#### SHORT PROBLEM:
Locate the line bearing "finishes the script." in the material below, then reproduce it and each following line up to and including the line bearing "navy painted steel".

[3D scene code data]
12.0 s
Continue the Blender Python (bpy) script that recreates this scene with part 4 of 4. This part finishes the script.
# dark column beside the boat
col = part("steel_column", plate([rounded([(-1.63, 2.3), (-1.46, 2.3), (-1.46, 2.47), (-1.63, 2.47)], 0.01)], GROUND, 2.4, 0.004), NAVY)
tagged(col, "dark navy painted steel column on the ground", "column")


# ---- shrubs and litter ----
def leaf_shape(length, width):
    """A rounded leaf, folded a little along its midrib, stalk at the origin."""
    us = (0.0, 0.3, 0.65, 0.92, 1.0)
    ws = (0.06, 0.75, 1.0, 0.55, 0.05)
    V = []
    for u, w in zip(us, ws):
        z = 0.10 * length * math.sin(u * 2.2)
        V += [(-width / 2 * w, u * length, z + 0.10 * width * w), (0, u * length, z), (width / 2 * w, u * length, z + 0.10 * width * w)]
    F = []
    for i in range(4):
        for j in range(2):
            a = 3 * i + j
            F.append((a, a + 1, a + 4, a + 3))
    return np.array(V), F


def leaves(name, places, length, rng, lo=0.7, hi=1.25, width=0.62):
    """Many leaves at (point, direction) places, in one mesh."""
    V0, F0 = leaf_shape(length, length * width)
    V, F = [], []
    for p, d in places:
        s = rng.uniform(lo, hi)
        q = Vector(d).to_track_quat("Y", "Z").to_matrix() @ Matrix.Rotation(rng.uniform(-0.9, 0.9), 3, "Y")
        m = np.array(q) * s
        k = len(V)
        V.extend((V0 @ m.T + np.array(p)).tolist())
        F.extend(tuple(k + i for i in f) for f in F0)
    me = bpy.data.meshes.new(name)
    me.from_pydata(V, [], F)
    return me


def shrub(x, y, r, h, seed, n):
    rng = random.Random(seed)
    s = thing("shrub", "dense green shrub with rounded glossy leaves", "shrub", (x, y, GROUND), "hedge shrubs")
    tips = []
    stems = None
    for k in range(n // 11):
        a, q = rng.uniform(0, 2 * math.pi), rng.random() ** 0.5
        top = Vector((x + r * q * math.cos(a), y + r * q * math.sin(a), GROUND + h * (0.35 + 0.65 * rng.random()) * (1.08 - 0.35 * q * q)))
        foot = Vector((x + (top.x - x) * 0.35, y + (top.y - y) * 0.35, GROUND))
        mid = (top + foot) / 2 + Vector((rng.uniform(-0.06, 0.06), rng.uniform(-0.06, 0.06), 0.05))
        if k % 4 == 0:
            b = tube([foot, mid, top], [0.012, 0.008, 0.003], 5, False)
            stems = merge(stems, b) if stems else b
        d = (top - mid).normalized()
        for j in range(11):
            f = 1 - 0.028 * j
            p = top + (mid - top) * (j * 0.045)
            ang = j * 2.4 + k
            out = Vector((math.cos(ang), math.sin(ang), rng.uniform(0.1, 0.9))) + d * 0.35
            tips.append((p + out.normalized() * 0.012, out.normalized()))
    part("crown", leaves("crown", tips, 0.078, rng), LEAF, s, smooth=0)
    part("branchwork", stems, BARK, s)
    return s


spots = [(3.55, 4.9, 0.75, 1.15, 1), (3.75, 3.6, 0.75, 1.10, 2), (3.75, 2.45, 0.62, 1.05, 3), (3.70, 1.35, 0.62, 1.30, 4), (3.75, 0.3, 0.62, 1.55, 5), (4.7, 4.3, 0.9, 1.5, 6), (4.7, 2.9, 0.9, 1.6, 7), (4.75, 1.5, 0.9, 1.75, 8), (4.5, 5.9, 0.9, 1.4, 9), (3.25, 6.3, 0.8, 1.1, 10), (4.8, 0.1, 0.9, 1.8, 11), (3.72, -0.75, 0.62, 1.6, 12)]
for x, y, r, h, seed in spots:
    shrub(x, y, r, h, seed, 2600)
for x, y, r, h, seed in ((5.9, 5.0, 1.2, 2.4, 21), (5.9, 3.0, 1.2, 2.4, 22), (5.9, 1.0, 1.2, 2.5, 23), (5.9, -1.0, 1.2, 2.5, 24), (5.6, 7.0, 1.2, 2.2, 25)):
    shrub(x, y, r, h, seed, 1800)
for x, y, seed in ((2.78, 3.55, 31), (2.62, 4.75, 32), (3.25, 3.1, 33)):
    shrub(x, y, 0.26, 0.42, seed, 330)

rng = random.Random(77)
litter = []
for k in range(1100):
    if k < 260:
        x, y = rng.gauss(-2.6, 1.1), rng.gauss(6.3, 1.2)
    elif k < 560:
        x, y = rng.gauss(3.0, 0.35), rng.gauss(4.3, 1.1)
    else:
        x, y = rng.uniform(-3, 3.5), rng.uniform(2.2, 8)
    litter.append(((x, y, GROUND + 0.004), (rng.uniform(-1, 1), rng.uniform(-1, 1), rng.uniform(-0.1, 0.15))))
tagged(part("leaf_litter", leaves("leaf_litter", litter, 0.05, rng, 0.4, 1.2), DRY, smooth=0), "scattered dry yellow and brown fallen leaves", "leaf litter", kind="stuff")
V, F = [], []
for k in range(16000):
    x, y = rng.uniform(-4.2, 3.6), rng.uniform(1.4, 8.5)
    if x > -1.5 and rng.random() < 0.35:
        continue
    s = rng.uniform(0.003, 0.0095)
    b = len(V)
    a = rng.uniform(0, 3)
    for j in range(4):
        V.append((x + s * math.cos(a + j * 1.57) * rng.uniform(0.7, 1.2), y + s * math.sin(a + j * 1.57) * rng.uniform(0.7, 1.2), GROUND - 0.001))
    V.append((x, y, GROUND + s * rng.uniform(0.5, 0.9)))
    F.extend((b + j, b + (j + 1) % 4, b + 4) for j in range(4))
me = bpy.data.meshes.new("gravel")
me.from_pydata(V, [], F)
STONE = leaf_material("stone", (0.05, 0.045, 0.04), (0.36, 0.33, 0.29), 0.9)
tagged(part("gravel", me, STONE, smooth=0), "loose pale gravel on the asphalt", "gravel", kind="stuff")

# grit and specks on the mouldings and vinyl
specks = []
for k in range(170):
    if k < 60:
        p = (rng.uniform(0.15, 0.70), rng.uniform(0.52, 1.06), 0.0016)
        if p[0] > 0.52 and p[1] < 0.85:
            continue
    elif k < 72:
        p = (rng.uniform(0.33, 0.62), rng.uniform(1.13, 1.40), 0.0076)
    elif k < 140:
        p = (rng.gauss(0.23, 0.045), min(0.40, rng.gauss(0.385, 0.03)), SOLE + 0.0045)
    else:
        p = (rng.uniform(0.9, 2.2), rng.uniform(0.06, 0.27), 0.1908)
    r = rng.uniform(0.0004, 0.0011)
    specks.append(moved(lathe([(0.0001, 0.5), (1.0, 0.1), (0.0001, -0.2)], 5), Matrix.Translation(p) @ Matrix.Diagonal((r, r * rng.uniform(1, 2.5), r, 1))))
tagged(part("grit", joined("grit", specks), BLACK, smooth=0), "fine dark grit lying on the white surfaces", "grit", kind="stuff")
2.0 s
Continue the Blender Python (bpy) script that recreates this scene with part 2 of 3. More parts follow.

#### TASK SOLUTION:
Continue the Blender Python (bpy) script that recreates this scene with part 4 of 4. This part finishes the script.
# dark column beside the boat
col = part("steel_column", plate([rounded([(-1.63, 2.3), (-1.46, 2.3), (-1.46, 2.47), (-1.63, 2.47)], 0.01)], GROUND, 2.4, 0.004), NAVY)
tagged(col, "dark navy painted steel column on the ground", "column")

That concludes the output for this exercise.